Ameer writes in an impressive range of forms, including using a triad of columns in ‘Lost Heads at Firdous Square’ to depict the toppling of Saddam’s sculpture. In ‘Video Capture’ she uses four clearly numbered poems within a poem to chart Saddam’s demise. In ‘The Diver’, the poet uses three-line stanzas to tell the story of a man called into service by the government. On one assignment,

he holds his breath
in his hands, feels the skin-to-skin connection
as he finds another body. This time with no head.

Ameer uses redaction as a technique in ‘Detail’ to hint at what can’t be said or isn’t said about the facts of a suicide bombing.

Death is everywhere in this collection, as is the intensity of a shared spirituality and trust in Islam. This fervour strikes me as both comforting and impressive when faced with such horror and cruelty.

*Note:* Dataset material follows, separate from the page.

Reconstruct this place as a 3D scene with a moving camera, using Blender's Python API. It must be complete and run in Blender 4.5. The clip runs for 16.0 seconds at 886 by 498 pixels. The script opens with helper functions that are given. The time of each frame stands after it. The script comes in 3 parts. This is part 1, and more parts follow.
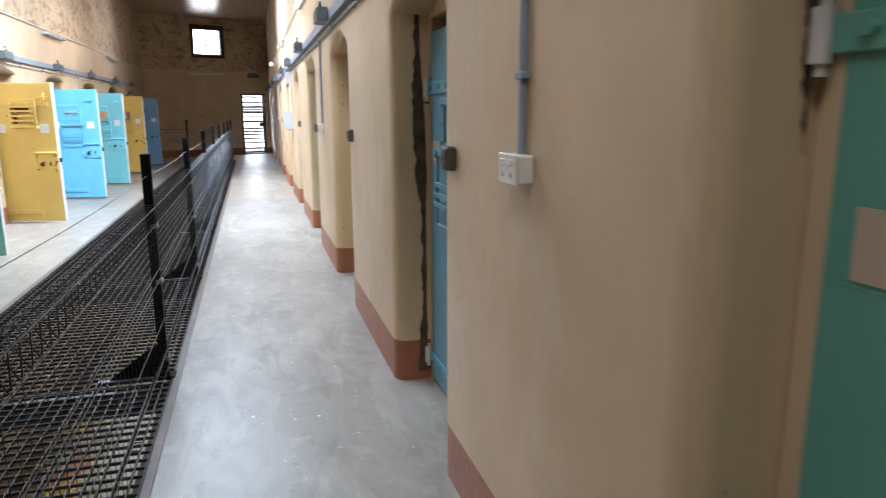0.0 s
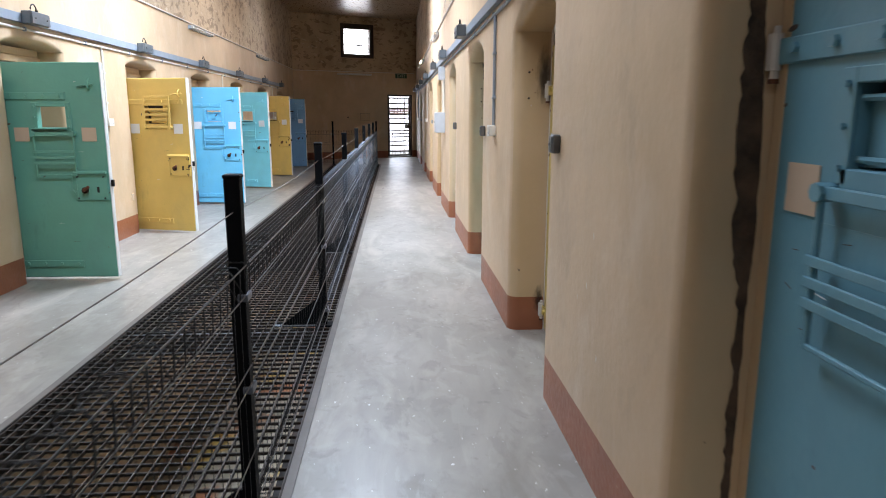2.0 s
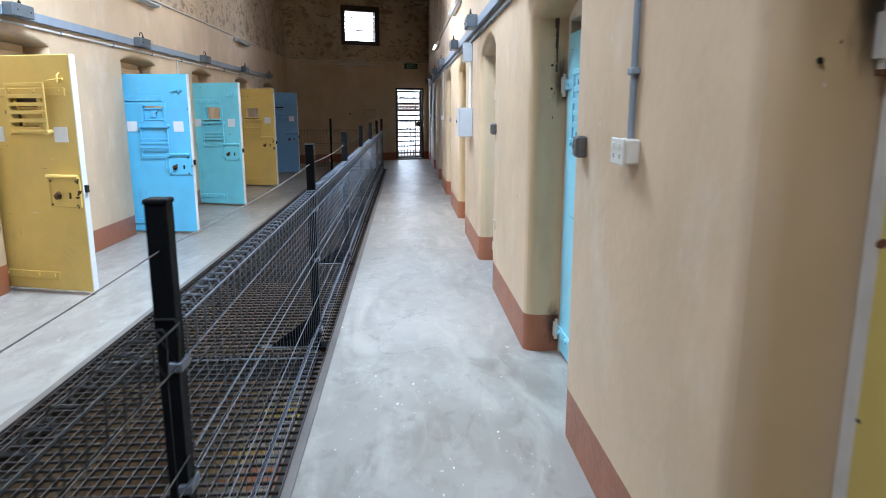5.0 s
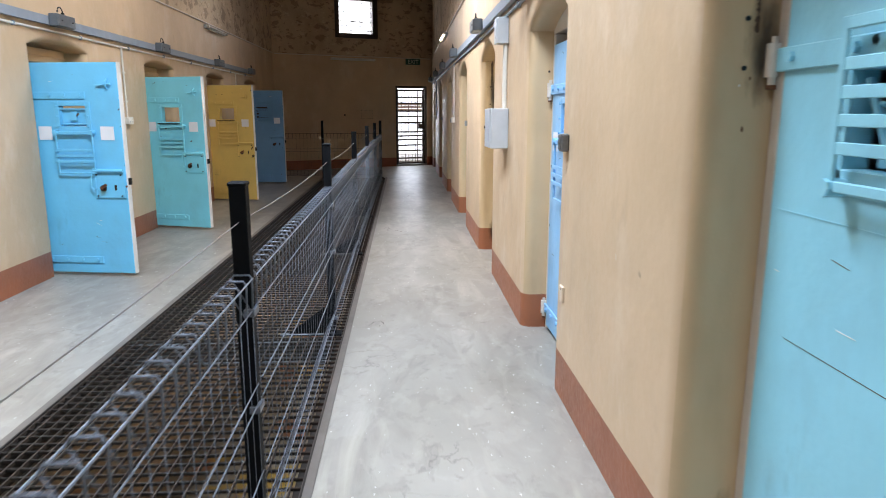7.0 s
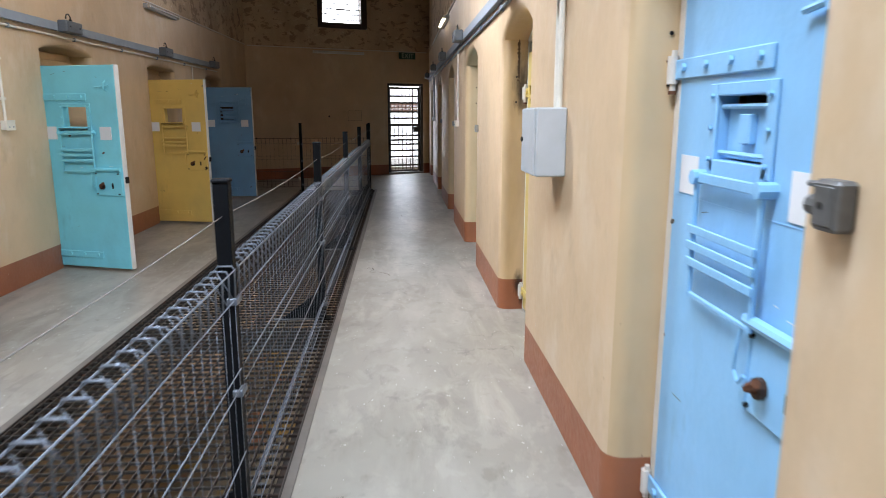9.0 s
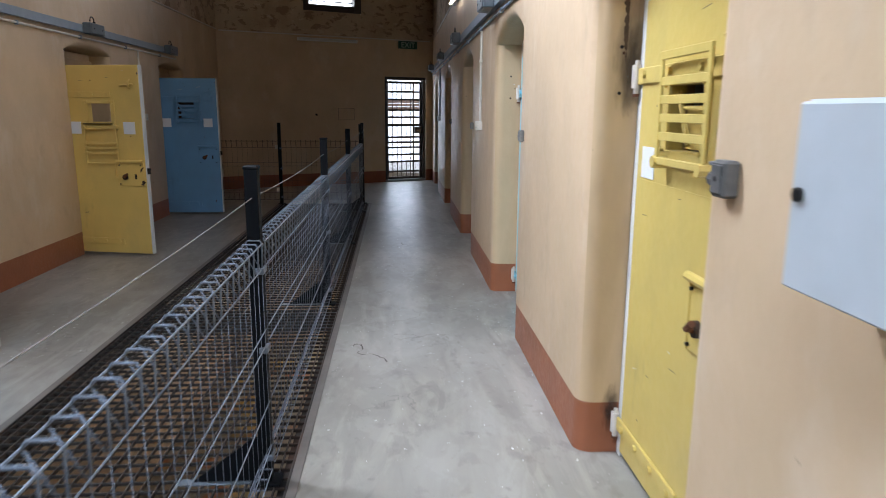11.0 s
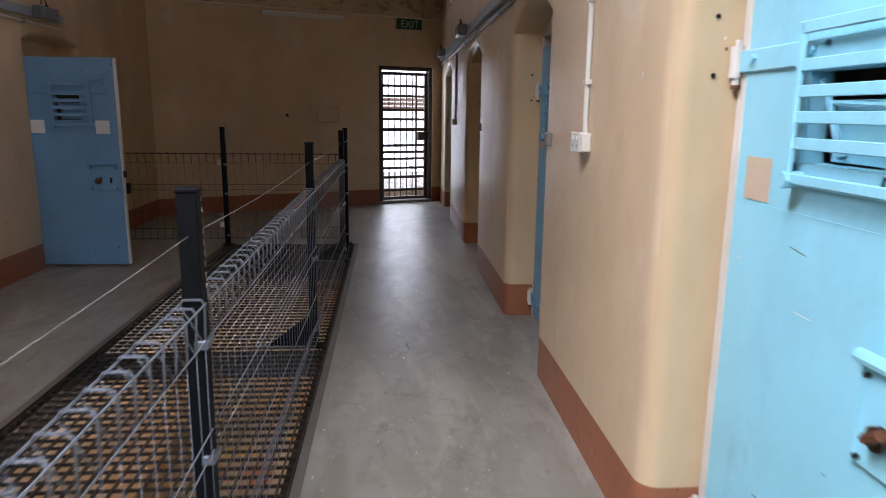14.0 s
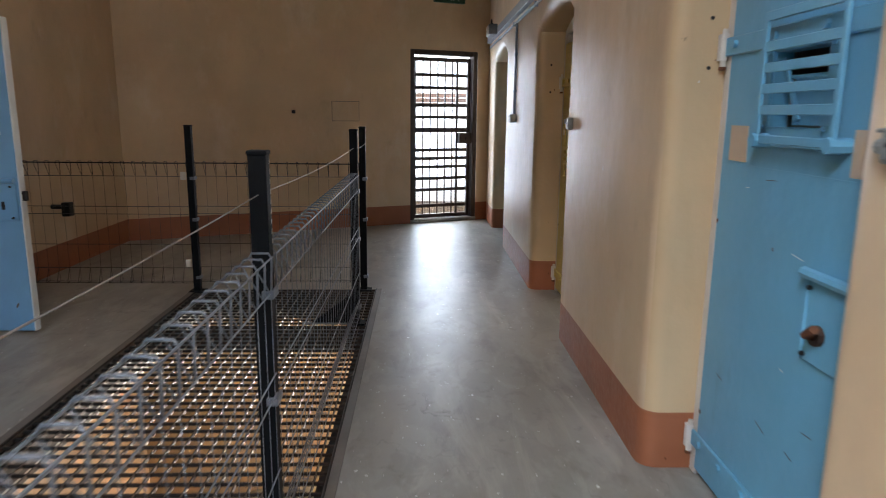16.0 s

Only the fugitive man in ‘The Interpreter’, who tries so hard to adjust to life in England, finds his faith shaken. For most of the other characters, whose stories are told, “in each prayer their hearts beat, they breathe longer.”

My personal favourite amongst all these challenging, rich, sometimes enigmatic, and always profoundly moving poems is ‘The Reed Flute and I’. In this sonnet, after thirteenth century Persian poet Rumi, the reader is treated to the most beautiful evocation of what it is to know the depth of your own ancestry and the echo of past struggles and triumphs, to know “all music yearns for home.”

In this collection, Ameer suffuses her empathy and wisdom throughout each poem and gives the reader a glimpse into what it is possible to survive and overcome. There is so much for readers to connect with because the themes are universal, even if our means of coming to them might be miles away from the direct experience of war and exile. This is indeed an impressive body of work.